▶ Data extract:
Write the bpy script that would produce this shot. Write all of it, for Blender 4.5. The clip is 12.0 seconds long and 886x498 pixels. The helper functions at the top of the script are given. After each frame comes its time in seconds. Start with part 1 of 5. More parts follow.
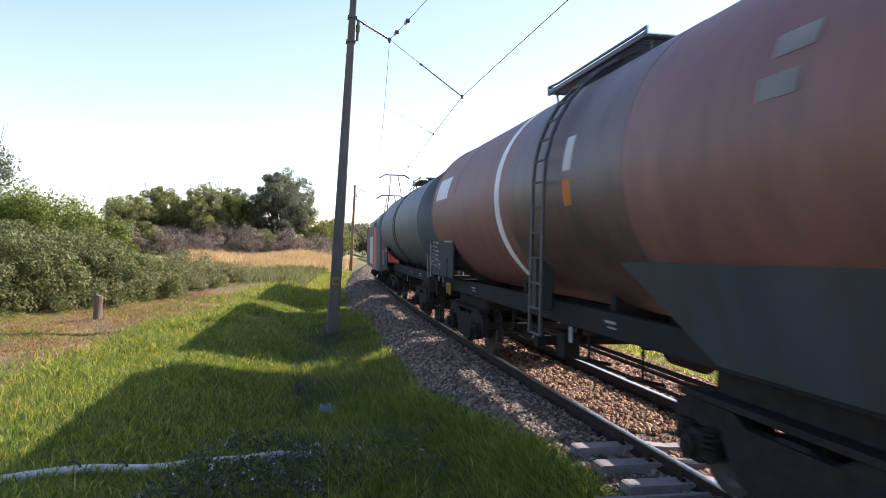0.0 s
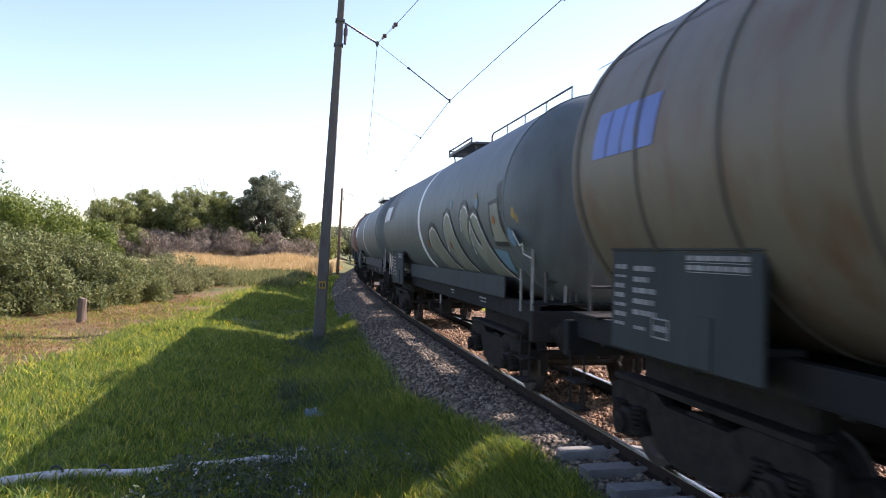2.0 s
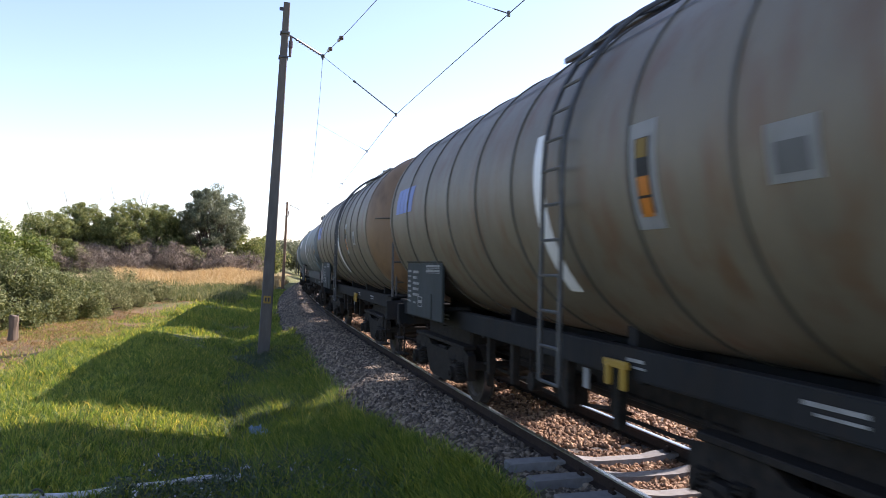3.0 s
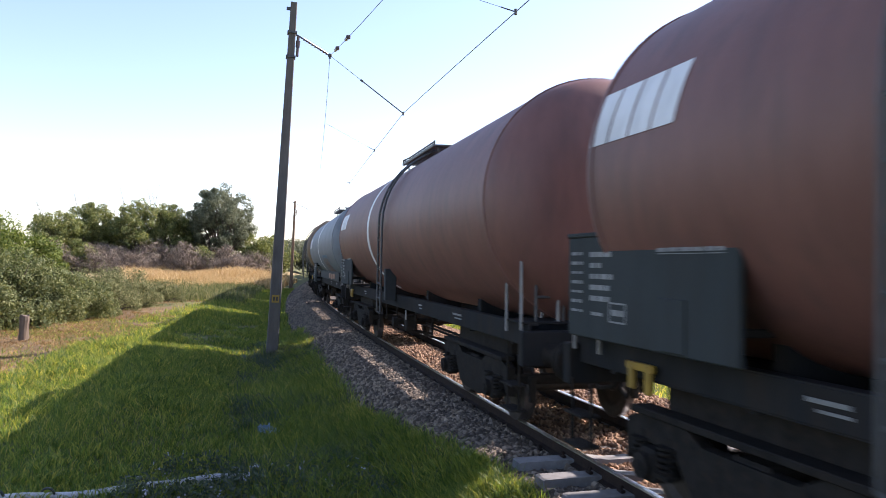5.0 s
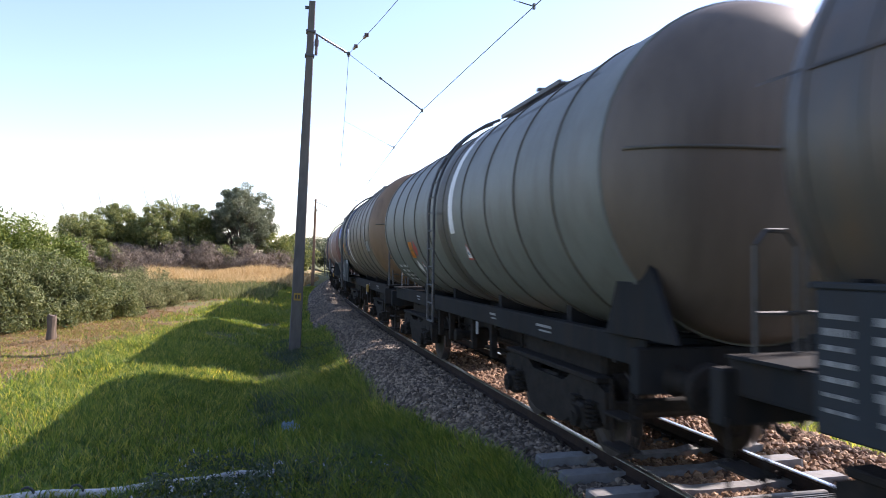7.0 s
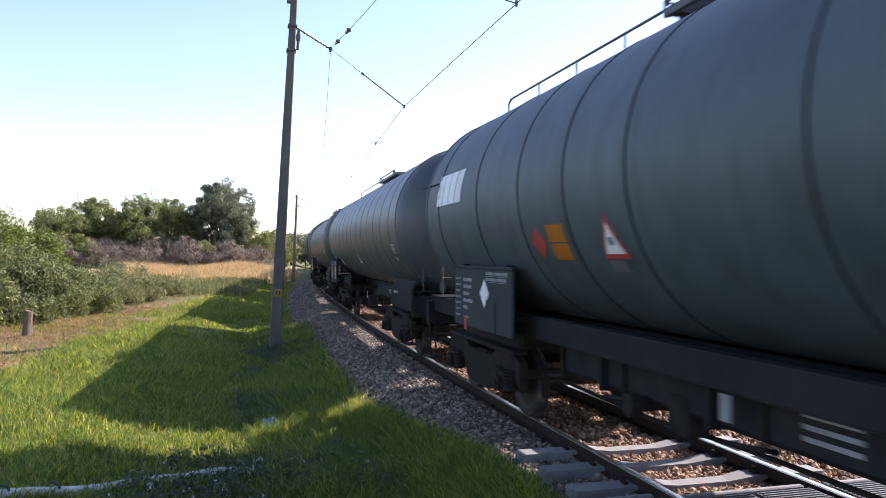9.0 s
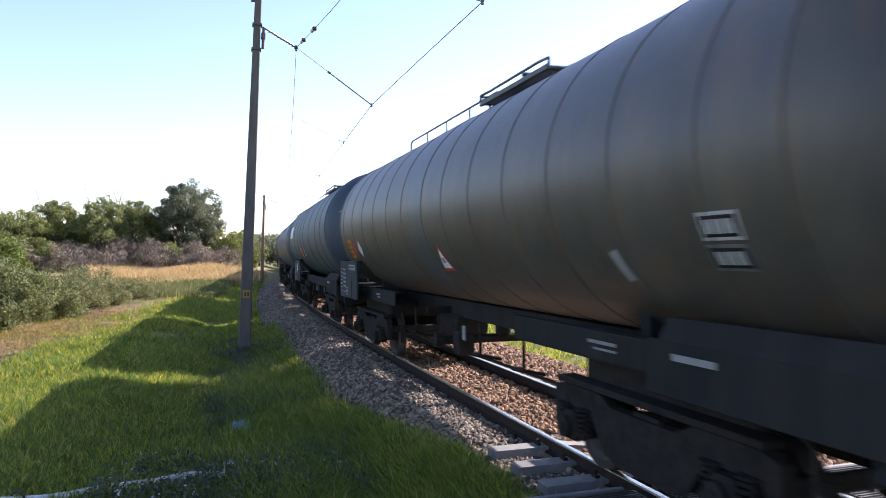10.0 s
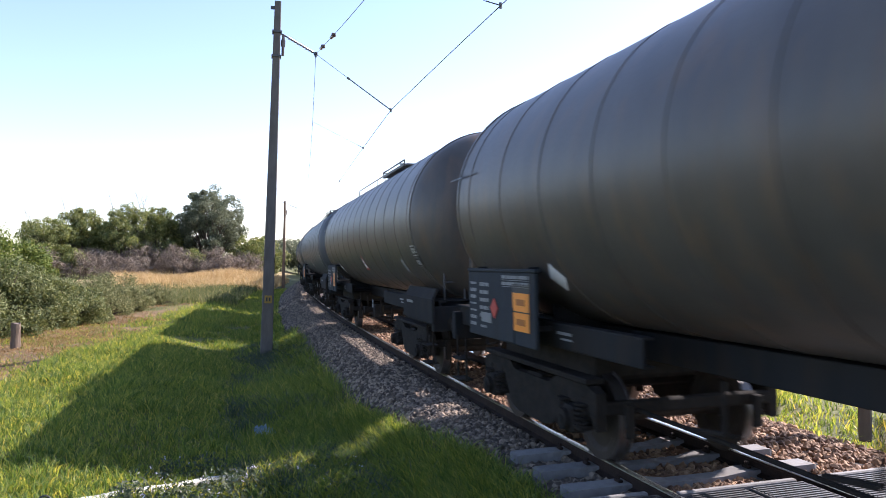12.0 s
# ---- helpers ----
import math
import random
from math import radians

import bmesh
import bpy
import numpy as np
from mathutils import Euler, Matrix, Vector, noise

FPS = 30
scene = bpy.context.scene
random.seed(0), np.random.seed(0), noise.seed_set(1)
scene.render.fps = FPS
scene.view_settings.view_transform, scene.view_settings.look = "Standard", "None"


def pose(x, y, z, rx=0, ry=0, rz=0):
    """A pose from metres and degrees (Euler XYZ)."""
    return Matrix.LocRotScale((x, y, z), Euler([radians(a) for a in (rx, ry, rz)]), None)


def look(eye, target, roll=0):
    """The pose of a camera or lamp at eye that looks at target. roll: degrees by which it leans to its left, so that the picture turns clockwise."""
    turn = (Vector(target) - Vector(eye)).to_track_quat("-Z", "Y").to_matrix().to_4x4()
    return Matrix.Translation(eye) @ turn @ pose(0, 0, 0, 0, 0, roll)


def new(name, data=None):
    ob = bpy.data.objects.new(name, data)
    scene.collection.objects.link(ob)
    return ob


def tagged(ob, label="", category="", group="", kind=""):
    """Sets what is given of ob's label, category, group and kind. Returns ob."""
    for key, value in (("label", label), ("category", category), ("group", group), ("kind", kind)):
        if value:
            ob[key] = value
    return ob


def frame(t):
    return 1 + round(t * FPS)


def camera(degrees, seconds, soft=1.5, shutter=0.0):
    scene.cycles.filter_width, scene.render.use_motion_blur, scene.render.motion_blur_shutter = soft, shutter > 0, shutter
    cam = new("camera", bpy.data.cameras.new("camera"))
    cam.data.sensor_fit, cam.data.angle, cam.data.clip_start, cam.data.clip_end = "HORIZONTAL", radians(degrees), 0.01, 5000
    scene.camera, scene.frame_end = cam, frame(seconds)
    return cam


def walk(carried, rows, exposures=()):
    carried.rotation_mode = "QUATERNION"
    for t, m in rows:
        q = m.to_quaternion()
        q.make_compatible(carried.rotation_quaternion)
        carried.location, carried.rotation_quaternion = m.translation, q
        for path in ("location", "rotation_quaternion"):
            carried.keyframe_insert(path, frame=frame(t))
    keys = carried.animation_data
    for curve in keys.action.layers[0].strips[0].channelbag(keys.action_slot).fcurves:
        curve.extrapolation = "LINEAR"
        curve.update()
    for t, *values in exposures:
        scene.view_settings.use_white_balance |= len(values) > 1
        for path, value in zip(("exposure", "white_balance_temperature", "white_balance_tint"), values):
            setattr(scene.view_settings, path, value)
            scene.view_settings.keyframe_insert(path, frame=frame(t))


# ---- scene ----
cam = camera(61.46, 12.0, 0.7, 0.12)
EYE = (0.0, 0.0, 2.140)
# seconds, yaw, pitch, roll of the hand-held camera
TURNS = """0.0 1.07 -0.15 -0.91
0.5 0.92 -0.45 -1.01
1.0 1.26 -0.54 -1.22
1.5 -0.26 -0.29 -1.41
2.0 0.07 0.17 -1.12
2.5 -1.69 0.38 -1.70
3.0 -4.01 1.26 -0.80
3.5 -4.75 1.06 -0.89
5.5 -3.07 1.31 -0.52
6.0 -2.79 1.90 -0.30
6.5 -1.56 1.31 -0.16
7.0 -1.83 0.88 -0.02
9.0 -3.25 0.61 -0.25
9.5 -3.99 0.13 -0.11
10.0 -5.58 0.48 0.60
10.5 -4.45 0.74 0.83
11.0 -3.20 1.21 0.46
11.5 -3.30 1.00 0.41
12.0 -4.03 0.82 1.01"""
PATH = []
for line in TURNS.splitlines():
    t, yaw, pitch, roll = map(float, line.split())
    PATH.append((t, pose(*EYE, 90 + pitch, roll, yaw)))
walk(cam, PATH, [(0.0, 1.27, 6500, 24.5), (12.0, 1.35, 6150, 24)])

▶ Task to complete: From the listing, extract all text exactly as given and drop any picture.

▶ Written response:
Write the bpy script that would produce this shot. Write all of it, for Blender 4.5. The clip is 12.0 seconds long and 886x498 pixels. The helper functions at the top of the script are given. After each frame comes its time in seconds. Start with part 1 of 5. More parts follow.
0.0 s
2.0 s
3.0 s
5.0 s
7.0 s
9.0 s
10.0 s
12.0 s
# ---- helpers ----
import math
import random
from math import radians

import bmesh
import bpy
import numpy as np
from mathutils import Euler, Matrix, Vector, noise

FPS = 30
scene = bpy.context.scene
random.seed(0), np.random.seed(0), noise.seed_set(1)
scene.render.fps = FPS
scene.view_settings.view_transform, scene.view_settings.look = "Standard", "None"


def pose(x, y, z, rx=0, ry=0, rz=0):
    """A pose from metres and degrees (Euler XYZ)."""
    return Matrix.LocRotScale((x, y, z), Euler([radians(a) for a in (rx, ry, rz)]), None)


def look(eye, target, roll=0):
    """The pose of a camera or lamp at eye that looks at target. roll: degrees by which it leans to its left, so that the picture turns clockwise."""
    turn = (Vector(target) - Vector(eye)).to_track_quat("-Z", "Y").to_matrix().to_4x4()
    return Matrix.Translation(eye) @ turn @ pose(0, 0, 0, 0, 0, roll)


def new(name, data=None):
    ob = bpy.data.objects.new(name, data)
    scene.collection.objects.link(ob)
    return ob


def tagged(ob, label="", category="", group="", kind=""):
    """Sets what is given of ob's label, category, group and kind. Returns ob."""
    for key, value in (("label", label), ("category", category), ("group", group), ("kind", kind)):
        if value:
            ob[key] = value
    return ob


def frame(t):
    return 1 + round(t * FPS)


def camera(degrees, seconds, soft=1.5, shutter=0.0):
    scene.cycles.filter_width, scene.render.use_motion_blur, scene.render.motion_blur_shutter = soft, shutter > 0, shutter
    cam = new("camera", bpy.data.cameras.new("camera"))
    cam.data.sensor_fit, cam.data.angle, cam.data.clip_start, cam.data.clip_end = "HORIZONTAL", radians(degrees), 0.01, 5000
    scene.camera, scene.frame_end = cam, frame(seconds)
    return cam


def walk(carried, rows, exposures=()):
    carried.rotation_mode = "QUATERNION"
    for t, m in rows:
        q = m.to_quaternion()
        q.make_compatible(carried.rotation_quaternion)
        carried.location, carried.rotation_quaternion = m.translation, q
        for path in ("location", "rotation_quaternion"):
            carried.keyframe_insert(path, frame=frame(t))
    keys = carried.animation_data
    for curve in keys.action.layers[0].strips[0].channelbag(keys.action_slot).fcurves:
        curve.extrapolation = "LINEAR"
        curve.update()
    for t, *values in exposures:
        scene.view_settings.use_white_balance |= len(values) > 1
        for path, value in zip(("exposure", "white_balance_temperature", "white_balance_tint"), values):
            setattr(scene.view_settings, path, value)
            scene.view_settings.keyframe_insert(path, frame=frame(t))


# ---- scene ----
cam = camera(61.46, 12.0, 0.7, 0.12)
EYE = (0.0, 0.0, 2.140)
# seconds, yaw, pitch, roll of the hand-held camera
TURNS = """0.0 1.07 -0.15 -0.91
0.5 0.92 -0.45 -1.01
1.0 1.26 -0.54 -1.22
1.5 -0.26 -0.29 -1.41
2.0 0.07 0.17 -1.12
2.5 -1.69 0.38 -1.70
3.0 -4.01 1.26 -0.80
3.5 -4.75 1.06 -0.89
5.5 -3.07 1.31 -0.52
6.0 -2.79 1.90 -0.30
6.5 -1.56 1.31 -0.16
7.0 -1.83 0.88 -0.02
9.0 -3.25 0.61 -0.25
9.5 -3.99 0.13 -0.11
10.0 -5.58 0.48 0.60
10.5 -4.45 0.74 0.83
11.0 -3.20 1.21 0.46
11.5 -3.30 1.00 0.41
12.0 -4.03 0.82 1.01"""
PATH = []
for line in TURNS.splitlines():
    t, yaw, pitch, roll = map(float, line.split())
    PATH.append((t, pose(*EYE, 90 + pitch, roll, yaw)))
walk(cam, PATH, [(0.0, 1.27, 6500, 24.5), (12.0, 1.35, 6150, 24)])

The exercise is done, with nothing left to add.